After six years in animation (plus additional years of development) and six million dollars, when the film finally premiered on January 29th, 1959, at the Fox Wilshire Theater in Los Angeles, it was a critical and commercial failure.
Critics, while recognizing the artistic attempt and Costa's vocal performance, felt the film was a disappointment and just a rehash of what had already been done better in Snow White and Cinderella.
It was financially successful enough to cover the astronomical production costs but the Disney Studio lost an estimated one million dollars on marketing expenses and the film didn't turn a profit until its first re-release in 1970.
Walt included Sleeping Beauty Castle as an icon of his Disneyland theme park when it opened in 1955, roughly four years before the release of the film. A walk-through attraction in the castle with artwork by Earle opened at Disneyland in 1957 to help promote the film.

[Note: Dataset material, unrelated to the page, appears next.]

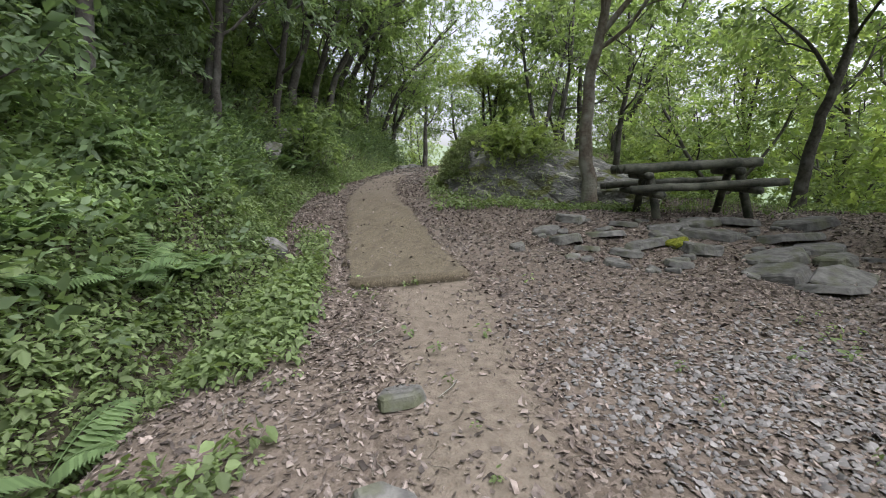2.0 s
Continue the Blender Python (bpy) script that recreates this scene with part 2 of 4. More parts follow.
class Heap:
    """Gathers verts and faces of many pieces for one mesh."""

    def __init__(self):
        self.v, self.f, self.n = [], {}, 0

    def add(self, verts, faces):
        faces = np.asarray(faces)
        self.f.setdefault(faces.shape[1], []).append(faces + self.n)
        self.v.append(np.asarray(verts))
        self.n += len(verts)

    def make(self, name, mat, parent=None, smooth_shade=False, label=""):
        return mesh_object(name, np.concatenate(self.v), [np.concatenate(f) for f in self.f.values()], mat, parent, smooth_shade, label)


def rotations(yaw, pitch, roll):
    """Many rotation matrices: roll about y, pitch about x, then yaw about z."""
    cy, sy, cp, sp, cr, sr = np.cos(yaw), np.sin(yaw), np.cos(pitch), np.sin(pitch), np.cos(roll), np.sin(roll)
    z, o = np.zeros_like(cy), np.ones_like(cy)
    Z = np.stack([cy, -sy, z, sy, cy, z, z, z, o], -1).reshape(-1, 3, 3)
    X = np.stack([o, z, z, z, cp, -sp, z, sp, cp], -1).reshape(-1, 3, 3)
    Y = np.stack([cr, z, sr, z, o, z, -sr, z, cr], -1).reshape(-1, 3, 3)
    return Z @ X @ Y


def scatter(template, places, rots, sizes):
    """Verts and faces of a template laid at many places."""
    tv, tf = template
    n = len(places)
    v = np.einsum("nij,kj->nki", rots, tv) * np.asarray(sizes).reshape(n, 1, -1) + np.asarray(places)[:, None]
    f = tf[None] + (np.arange(n) * len(tv))[:, None, None]
    return v.reshape(-1, 3), f.reshape(-1, tf.shape[1])


def join_templates(items):
    v, f, n = [], [], 0
    for a, b in items:
        v.append(a)
        f.append(b + n)
        n += len(a)
    return np.concatenate(v), np.concatenate(f)


def moved(template, at, yaw=0.0, pitch=0.0, roll=0.0, size=1.0):
    r = rotations(np.array([yaw]), np.array([pitch]), np.array([roll]))[0]
    return (template[0] * size) @ r.T + np.array(at), template[1]


# leaf shapes: pointing along +y, lying in xy, folded along the rib
LEAF2 = (np.array([(0, 0, 0), (0.24, 0.42, 0.06), (0, 1, -0.08), (-0.24, 0.42, 0.06)]), np.array([(0, 1, 2), (0, 2, 3)]))
LEAF6 = (np.array([(0, 0, 0), (0.26, 0.25, 0.07), (0.24, 0.6, 0.05), (0, 1, -0.1), (-0.24, 0.6, 0.05), (-0.26, 0.25, 0.07), (0, 0.5, 0)]),
         np.array([(0, 1, 6), (1, 2, 6), (2, 3, 6), (3, 4, 6), (4, 5, 6), (5, 0, 6)]))
LEAF5 = (np.array([(0, 0, 0), (0.25, 0.28, 0.06), (0.21, 0.66, 0.03), (0, 1, -0.09), (-0.21, 0.66, 0.03), (-0.25, 0.28, 0.06)]), np.array([(0, 1, 2), (0, 2, 3), (0, 3, 4), (0, 4, 5)]))


def spray_template(seed, count=9, leaf=LEAF2, length=1.0, size=0.36):
    """A twig with leaves on both sides."""
    r = np.random.default_rng(seed)
    items = []
    for i in range(count):
        t = (i + 0.6) / count
        side = 1 if i % 2 else -1
        at = (0.03 * r.normal(), t * length, -0.22 * t * t * length)
        items.append(moved(leaf, at, -side * (0.9 - 0.5 * t) + 0.25 * r.normal(), -0.25 + 0.3 * r.normal(), 0.4 * r.normal(), size * (0.75 + 0.5 * r.random())))
    return join_templates(items)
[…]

Hong Kong Disneyland's Sleeping Beauty Castle is similarly modeled after Disneyland's, but Disneyland Paris is home to Le Château de la Belle au Bois Dormant, which is a more stylized castle complete with square trees around the base in the style of Eyvind Earle and an audio-animatronics Maleficient dragon in the basement.
The film, told from the perspective of the villainess, was remade as a live action film entitled Maleficent (2014) with Aurora portrayed by actress Elle Fanning. It was so successful that a live action sequel was made.
The Walt Disney Company was granted a trademark on January 17, 2012 for the name “Princess Aurora”. Being part of the Disney Princess Franchise brought new attention to Princess Aurora and spawned a flood of new merchandise. Mary Costa is still alive, the last of Walt's original trifecta of princesses.